Correlation analysis between single-nucleotide polymorphism and expression arrays in gliomas identifies potentially relevant target genes

Abstract

Primary brain tumors are a major cause of cancer mortality in the United States. Therapy for gliomas, the most common type of primary brain tumors, remains suboptimal. The development of improved therapeutics will require greater knowledge of the biology of gliomas at both the genomic and transcriptional levels. We have previously reported whole genome profiling of chromosome copy number alterations (CNA) in gliomas, and now present our findings on how those changes may affect transcription of genes that may be involved in tumor induction and progression. By calculating correlation values of mRNA expression versus DNA copy number average in a moving window around a given RNA probe set, biologically relevant information can be gained that is obscured by the analysis of a single data type. Correlation coefficients ranged from -0.6 to 0.7, highly significant when compared with previous studies. Most correlated genes are located on chromosomes 1, 7, 9, 10, 13, 14, 19, 20, and 22, chromosomes known to have genomic alterations in gliomas. Additionally, we were able to identify CNAs whose gene expression correlation suggests possible epigenetic regulation. This analysis revealed a number of interesting candidates such as CXCL12, PTER, and LRRN6C, among others. The results have been verified using real-time PCR and methylation sequencing assays. These data will further help differentiate genes involved in the induction and/or maintenance of the tumorigenic process from those that are mere passenger mutations, thereby enriching for a population of potentially new therapeutic molecular targets.

Figure 1

A. Schema of mapping expression and SNP probesets. Red rectangles represent windows around an expression probeset to calculate mean copy number for included SNPs. It is possible that some probesets have no SNPs in a window.
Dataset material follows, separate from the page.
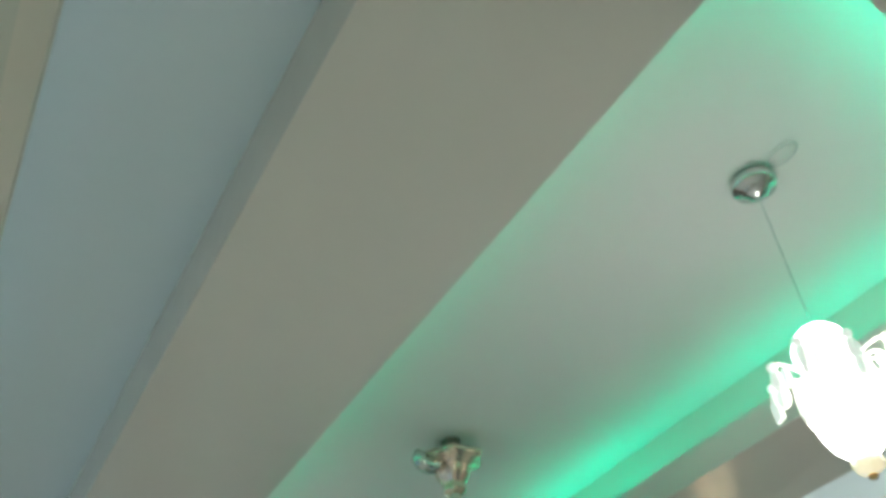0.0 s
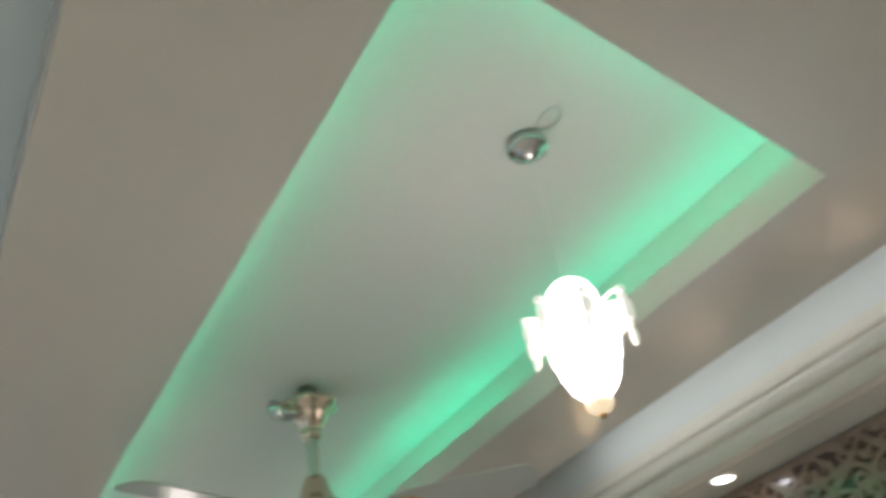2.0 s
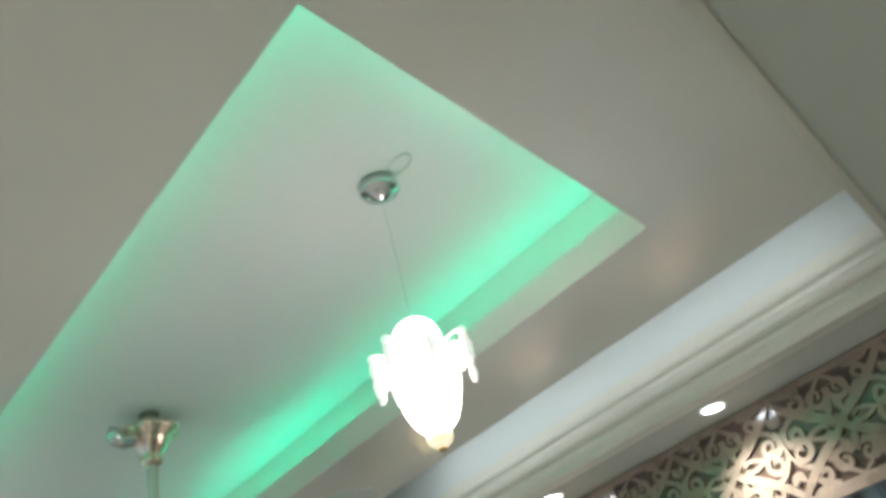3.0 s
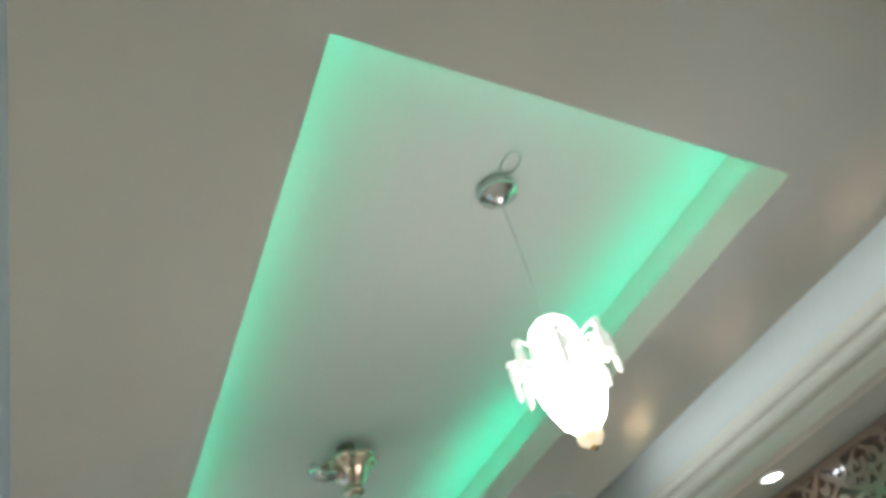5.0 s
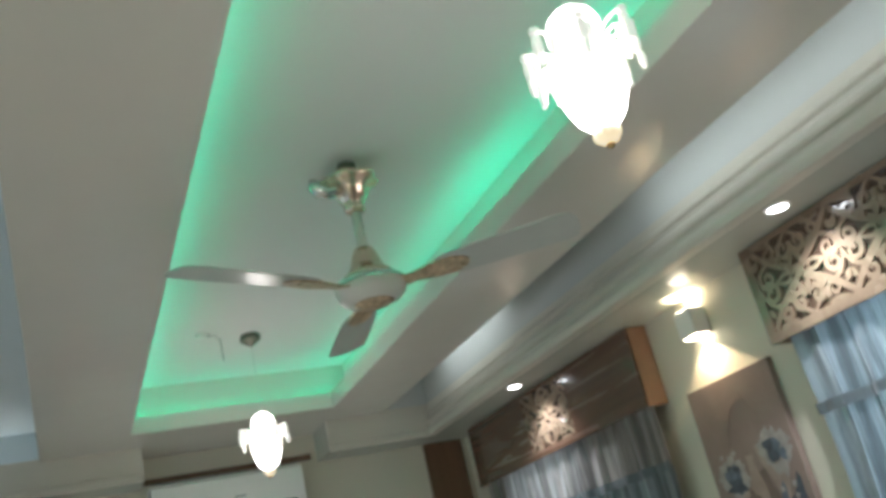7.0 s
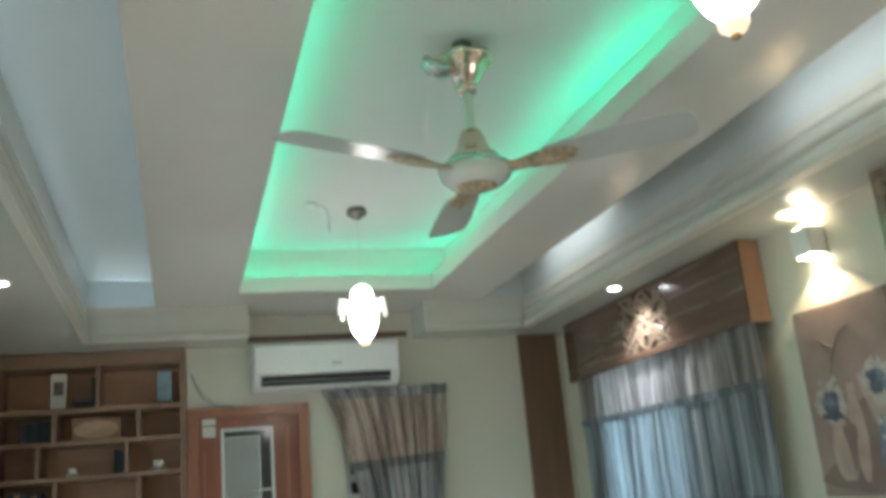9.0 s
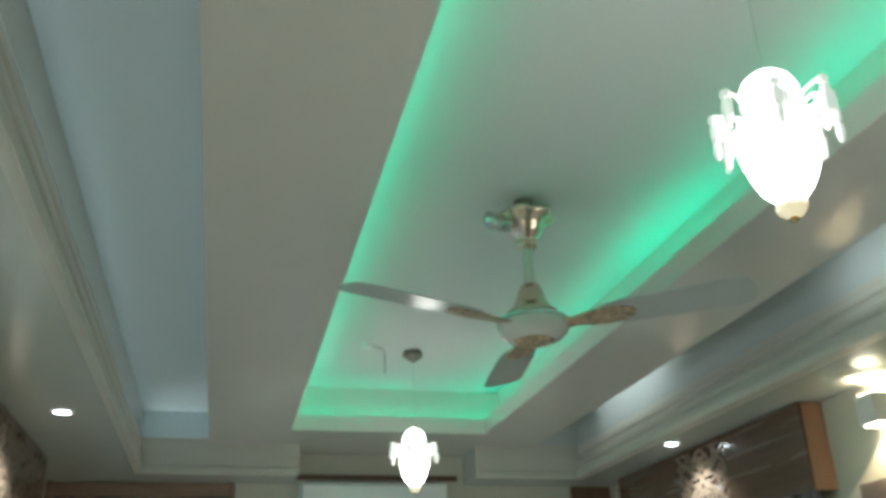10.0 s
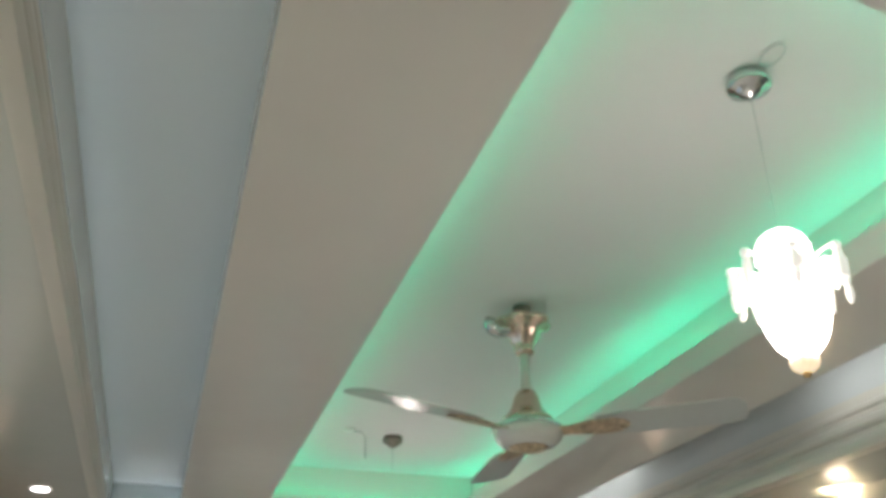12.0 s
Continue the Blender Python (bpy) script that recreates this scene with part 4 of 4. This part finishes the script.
part("lock_plate", boxed(0.175, 0.245, -0.034, -0.026, 1.43, 1.50, bevel=0.003), metal_white, leaf, "pale lock plate")
part("handle", tube(bmesh.new(), [(0.215, -0.03, 1.10), (0.215, -0.07, 1.10), (0.13, -0.075, 1.10)], 0.009, 10), chrome, leaf, "lever handle", True)

# ---- built-in shelf ----
sh = thing("bookcase", ((XL + NX) / 2, YF, 0), "brown built-in open bookcase with staggered compartments, half full", "bookcase")
ox = (XL + NX) / 2
sx0, sx1 = XL + 0.004 - ox, NX - 0.004 - ox
F0, F1 = -0.012, WALK - YF - 0.006
part("back_board", boxed(sx0, sx1, F1 - 0.012, F1, 0, 2.50), wood_back, sh, "tan back board")
part("side_board", boxed(sx1 - 0.035, sx1, F0, F1 - 0.013, 0, 2.50, bevel=0.002), wood_shelf, sh)
part("side_board", boxed(sx0, sx0 + 0.035, F0, F1 - 0.013, 0, 2.50, bevel=0.002), wood_shelf, sh)
part("top_board", boxed(sx0 + 0.036, sx1 - 0.036, F0, F1 - 0.013, 2.408, 2.484, bevel=0.002), wood_shelf, sh)
LV = [2.156, 1.972, 1.773, 1.549, 1.32, 1.08, 0.80, 0.45, 0.10]
for z in LV:
    part("shelf", boxed(sx0 + 0.036, sx1 - 0.036, F0 + 0.004, F1 - 0.013, z - 0.012, z + 0.012, bevel=0.001), wood_shelf, sh)
UP = [(-1.386, 2.168, 2.407), (-1.16, 1.984, 2.143), (-1.617, 1.984, 2.143), (-1.226, 1.785, 1.959), (-1.70, 1.785, 1.959), (-1.158, 1.561, 1.760), (-1.606, 1.561, 1.760),
      (-1.30, 1.332, 1.536), (-1.16, 1.092, 1.307), (-1.55, 0.812, 1.067)]
for x, z0, z1 in UP:
    part("divider", boxed(x - 0.011 - ox, x + 0.011 - ox, F0 + 0.004, F1 - 0.014, z0 + 0.001, z1 - 0.001), wood_shelf, sh)


def book_row(x, z, n, h, mats, label, lean=0):
    y = YF + 0.08
    for i in range(n):
        w = random.uniform(0.018, 0.035)
        hh = h * random.uniform(0.85, 1.0)
        m = mats[i % len(mats)]
        bk = thing("book", (x + w / 2, y, z), label, "book", "books in the bookcase")
        part("cover", boxed(-w / 2, w / 2, 0, 0.15, 0, hh, bevel=0.002), m, bk)
        part("pages", boxed(-w / 2 + 0.003, w / 2 - 0.003, 0.004, 0.152, hh + 0.0002, hh + 0.001), paper_white, bk)
        x += w + 0.001


pf = thing("picture_frame", (-1.605, YF + 0.06, 2.1685), "pale upright picture frame standing on the shelf", "picture frame")
part("frame", boxed(-0.042, 0.042, 0, 0.015, 0, 0.215, bevel=0.003), paper_white, pf)
part("picture", boxed(-0.028, 0.028, -0.002, -0.0003, 0.085, 0.165), shadow_paint, pf, "dark picture")
bx_ = thing("storage_box", (-1.475, YF + 0.10, 2.1685), "low black storage box on the shelf", "box")
part("body", boxed(-0.055, 0.055, 0, 0.14, 0, 0.055, bevel=0.004), black_plastic, bx_)
part("lid", boxed(-0.057, 0.057, -0.002, 0.142, 0.056, 0.066, bevel=0.002), grey_plastic, bx_)
book_row(-1.455 + 0.03, 2.1685, 1, 0.20, [book_dark], "tall black book standing upright")
fp = thing("framed_photo", (-1.40, YF + 0.10, 1.9845), "tan framed photo leaning in a shelf compartment", "photo frame")
part("frame", boxed(-0.135, 0.135, 0, 0.014, 0, 0.135, bevel=0.003), wood_orange, fp)
part("picture", lathe(bmesh.new(), [(0.030, -0.0005), (0.046, -0.001), (0.030, -0.0020)], 24), paper_tan, fp, "pale oval picture").matrix_local = pose(0, 0, 0.066, -90, 0, 0) @ Matrix.Diagonal((2.7, 1.15, 1.0, 1.0))
tr = thing("glass_award", (-1.015, YF + 0.07, 2.1685), "blue tinted glass award on a dark base", "award")
part("base", boxed(-0.048, 0.048, -0.02, 0.04, 0, 0.022, bevel=0.002), black_plastic, tr)
part("plate", prism(bmesh.new(), [(-0.042, 0.0), (0.042, 0.0), (0.042, 0.014), (-0.042, 0.014)], 0.0225, 0.205), award_glass, tr, "blue glass plate")
book_row(-1.80, 1.9845, 5, 0.14, [book_blue, book_dark], "dark cloth-bound book standing upright")
book_row(-1.30, 1.7855, 2, 0.15, [book_dark, book_blue], "dark cloth-bound book standing upright")
for x, z, s in ((-1.05, 1.7855, 1.0), (-1.40, 1.5615, 1.1), (-1.30, 1.5615, 0.8), (-1.02, 1.5615, 0.9), (-1.52, 1.7855, 0.8)):
    o = thing("ornament", (x, YF + 0.05, z), "small white porcelain ornament on a saucer", "ornament", "ornaments in the bookcase")
    part("saucer", lathe(bmesh.new(), [(0.03 * s, 0), (0.05 * s, 0.008), (0.052 * s, 0.011), (0.03 * s, 0.010)], 20), paper_white, o, smooth=True)
    part("cup", lathe(bmesh.new(), [(0.018 * s, 0.0105), (0.028 * s, 0.025), (0.030 * s, 0.045 * s + 0.01), (0.027 * s, 0.046 * s + 0.01)], 20), paper_white, o, smooth=True)
book_row(-1.86, 1.5615, 6, 0.16, [book_dark, wood_back, book_blue], "worn book standing upright")


# ---- wall sconce ----
SY = 2.985
sc = thing("wall_sconce", (XR, SY, 2.362), "white up-and-down wall sconce, lit warm", "wall sconce")
b = bmesh.new()
box(b, -0.090, -0.004, -0.055, 0.055, -0.058, 0.058, bevel=0.006)
part("body", b, white_plastic, sc)
part("mount", boxed(-0.004, 0, -0.03, 0.03, -0.03, 0.03), grey_plastic, sc)
for z0, z1 in ((0.0585, 0.062), (-0.062, -0.0585)):
    part("lens", boxed(-0.078, -0.016, -0.042, 0.042, z0, z1), sconce_lens, sc, "lit lens")
spot_lamp("sconce_lamp", pose(XR - 0.047, SY, 2.362 + 0.066, 180, 0, 0), SCONW * 0.95, WARM, 125, 0.25, 0.025)
spot_lamp("sconce_lamp", pose(XR - 0.047, SY, 2.362 - 0.066, 0, 0, 0), SCONW, WARM, 112, 0.06, 0.02)

# ---- picture between the windows ----
pa = thing("painting", (XR, 2.93, 1.362), "unframed taupe canvas painting of two vases with blue flowers", "painting")
PW, PH = 0.262, 0.742
part("canvas_panel", boxed(-0.030, -0.001, -PW, PW, 0, PH, bevel=0.003), canvas, pa)


def blot(name, mat, cy, cz, ry, rz, lift, seed, wob=0.15, n=26, label=""):
    """A thin raised patch of paint."""
    rr = random.Random(seed)
    ph = [rr.uniform(0, 6.3) for _ in range(3)]
    b = bmesh.new()
    v0, v1 = [], []
    for i in range(n):
        a = 2 * math.pi * i / n
        k = 1 + wob * (0.5 * math.sin(3 * a + ph[0]) + 0.35 * math.sin(5 * a + ph[1]) + 0.3 * math.sin(8 * a + ph[2]))
        v0.append(b.verts.new((-0.0300 - lift, cy + ry * k * math.cos(a), cz + rz * k * math.sin(a))))
        v1.append(b.verts.new((-0.0302, cy + ry * k * math.cos(a), cz + rz * k * math.sin(a))))
    b.faces.new(v0), b.faces.new(v1[::-1])
    for i in range(n):
        b.faces.new((v0[i], v0[(i + 1) % n], v1[(i + 1) % n], v1[i]))
    return part(name, b, mat, pa, label)


def vase(cy, z0, prof, mat, lift):
    b = bmesh.new()
    pts = [(cy + r, z0 + z) for r, z in prof] + [(cy - r, z0 + z) for r, z in reversed(prof)]
    v0 = [b.verts.new((-0.0300 - lift, y, z)) for y, z in pts]
    v1 = [b.verts.new((-0.0302, y, z)) for y, z in pts]
    b.faces.new(v0), b.faces.new(v1[::-1])
    for i in range(len(pts)):
        j = (i + 1) % len(pts)
        b.faces.new((v0[i], v0[j], v1[j], v1[i]))
    part("painted_vase", b, mat, pa, "beige painted vase")


blot("painted_ground", shadow_paint, 0.0, 0.075, 0.245, 0.065, 0.0006, 3, 0.12, 40, "dark painted table")
blot("painted_shade", shadow_paint, -0.04, 0.20, 0.05, 0.15, 0.0009, 5, 0.2)
vase(0.105, 0.06, [(0.03, 0.0), (0.055, 0.04), (0.062, 0.12), (0.045, 0.19), (0.026, 0.24), (0.034, 0.265)], vase_paint, 0.0016)
vase(0.01, 0.05, [(0.012, 0.0), (0.030, 0.06), (0.045, 0.16), (0.040, 0.25), (0.016, 0.33), (0.022, 0.37)], vase_paint, 0.0014)
vase(-0.125, 0.16, [(0.006, 0.0), (0.018, 0.06), (0.045, 0.15), (0.078, 0.22), (0.090, 0.29)], vase_paint, 0.0013)


def bloom(cy, cz, r, seed):
    """Pale petals in a loose ring, dark blue ones heaped in the middle."""
    rr = random.Random(seed)
    for k in range(11):
        a = 0.57 * k + rr.uniform(-0.15, 0.15)
        blot("painted_petal", pale_paint, cy + r * rr.uniform(0.5, 0.85) * math.cos(a), cz + r * rr.uniform(0.5, 0.9) * math.sin(a), r * rr.uniform(0.26, 0.50), r * rr.uniform(0.24, 0.46), 0.0020 + 0.00005 * k, seed * 50 + k, 0.35, 16, "pale painted petal")
    for k in range(10):
        a, q = rr.uniform(0, 6.28), r * rr.uniform(0.0, 0.62)
        blot("painted_petal", ink_paint if k % 3 else slate_paint, cy + q * math.cos(a), cz + q * math.sin(a), r * rr.uniform(0.22, 0.40), r * rr.uniform(0.22, 0.40), 0.0028 + 0.00006 * k, seed * 70 + k, 0.35, 16, "dark blue painted petal")


bloom(0.128, 0.362, 0.078, 8)
bloom(-0.147, 0.408, 0.084, 9)
blot("painted_vessel", slate_paint, -0.115, 0.17, 0.030, 0.10, 0.0020, 12, 0.4)
blot("painted_vessel", ink_paint, -0.19, 0.16, 0.046, 0.115, 0.0021, 13, 0.4)
blot("painted_shade", shadow_paint, 0.055, 0.20, 0.030, 0.10, 0.0019, 15, 0.4)
blot("painted_shade", ink_paint, 0.125, 0.315, 0.050, 0.030, 0.0036, 16, 0.4)
for i, (yy, zz) in enumerate(((-0.115, 0.262), (-0.185, 0.272), (-0.180, 0.228), (-0.118, 0.205), (-0.190, 0.178), (0.17, 0.44), (0.09, 0.445), (0.19, 0.375))):
    blot("painted_petal", pale_paint, yy, zz, 0.011, 0.011, 0.0036, 20 + i, 0.2, 12)
for i, (y0, z0, y1, z1) in enumerate(((0.10, 0.47, 0.03, 0.60), (0.03, 0.60, -0.04, 0.64), (0.05, 0.56, 0.12, 0.61), (-0.12, 0.55, -0.05, 0.66))):
    tw = bmesh.new()
    tube(tw, [(-0.0312, y0, z0), (-0.0312, (y0 + y1) / 2 + 0.01, (z0 + z1) / 2), (-0.0312, y1, z1)], 0.0014, 5)
    part("painted_twig", tw, shadow_paint, pa)

# ---- green plant below the picture ----
pl = thing("potted_plant", (XR - 0.22, 2.86, 0), "bushy green potted plant standing by the wall", "plant")
part("pot", lathe(bmesh.new(), [(0.10, 0.0), (0.13, 0.16), (0.15, 0.28), (0.16, 0.29), (0.16, 0.32), (0.14, 0.32), (0.13, 0.29)], 28), terracotta, pl, smooth=True)
part("stem", tube(bmesh.new(), [(0, 0, 0.28), (0.01, 0.01, 0.6), (0.0, 0.0, 1.12)], 0.014, 8, 0.6), wood_strip, pl, smooth=True)
rr = random.Random(4)
for i in range(90):
    a, el = rr.uniform(0, 6.283), rr.uniform(-0.1, 1.25)
    base = Vector((0, 0, rr.uniform(0.70, 1.10)))
    length, wid = rr.uniform(0.18, 0.30), rr.uniform(0.012, 0.022)
    dirn = Vector((math.cos(a) * math.cos(el), math.sin(a) * math.cos(el), math.sin(el)))
    side = dirn.cross(Vector((0, 0, 1))).normalized()
    b = bmesh.new()
    prev = None
    for k in range(7):
        t = k / 6
        c = base + dirn * (0.04 + length * t) - Vector((0, 0, 0.09 * t * t))
        if c.x > 0.19:
            c.x = 0.19
        ww = wid * math.sin(math.pi * (0.06 + 0.92 * t)) ** 0.8
        up = side.cross(dirn) * (0.25 * ww)
        row = [b.verts.new(c - side * ww + up), b.verts.new(c), b.verts.new(c + side * ww + up)]
        if prev:
            b.faces.new((prev[0], prev[1], row[1], row[0])), b.faces.new((prev[1], prev[2], row[2], row[1]))
        prev = row
    tube(b, [base, base + dirn * 0.05], 0.003, 5)
    part("leaf", b, leaf_green, pl, smooth=True)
B. Percentage of probesets with no SNPs in a window vs. window size for both Xba and Hind arrays. C. Distribution of expression probesets by number of SNPs in a window of 1 Mbp.

Figure 2

Scatterplot of several genes with both positive (top row) and negative (bottom row) correlation coefficients between expression and copy number. Genes with many samples having amplification are grouped on the two left columns; genes with many samples having deletions, on the two right columns.

Figure 3

Scatterplot of several genes selected as candidates for epigenetic regulations as determined by analysis of areas of LOH where mRNA expression levels are substantially lower than what would have been predicted based on the gene dosage leading to a lower, but positive, correlation coefficient. Red outline mark samples with Loss of Heterozygosity. Box-and-whisker diagram on the right of each plot shows expression distribution in non-tumor samples. Expression values are shown as a log2 of ratio to the median of non-tumor samples.

Figure 4

Validation of mRNA expression levels and promoter methylation for selected genes. A. Correlation between expression values from microarray experiment and real-time RT-PCR for 6 genes. Pearson correlation coefficients are shown in parenthesis on the top of each plot. B. Bisulphite sequencing of CXCL12 gene in 5 selected glioma samples (see text). Percentage of methylated colonies (more than 25% of CpG islands are methylated) was calculated from 10–16 individual colonies. Black dots indicate CpG islands methylated in more then 50% of colonies, white dots – less then 50% and grey dots – 50%. Control samples (unmethylated allele) are shown separately. Numbers below dots indicate genomic position of amplified fragment with respect to gene transcriptional start sites. Far right panel shows location of assayed samples in the context of CNA/expression correlation. Black dots represent samples with LOH and gray dots show all other samples. Black outline and label indicate samples used for methylation study. C. Bisulphite sequencing of PTER gene in 5 selected glioma samples. Control sample (unmethylated allele) is shown separately.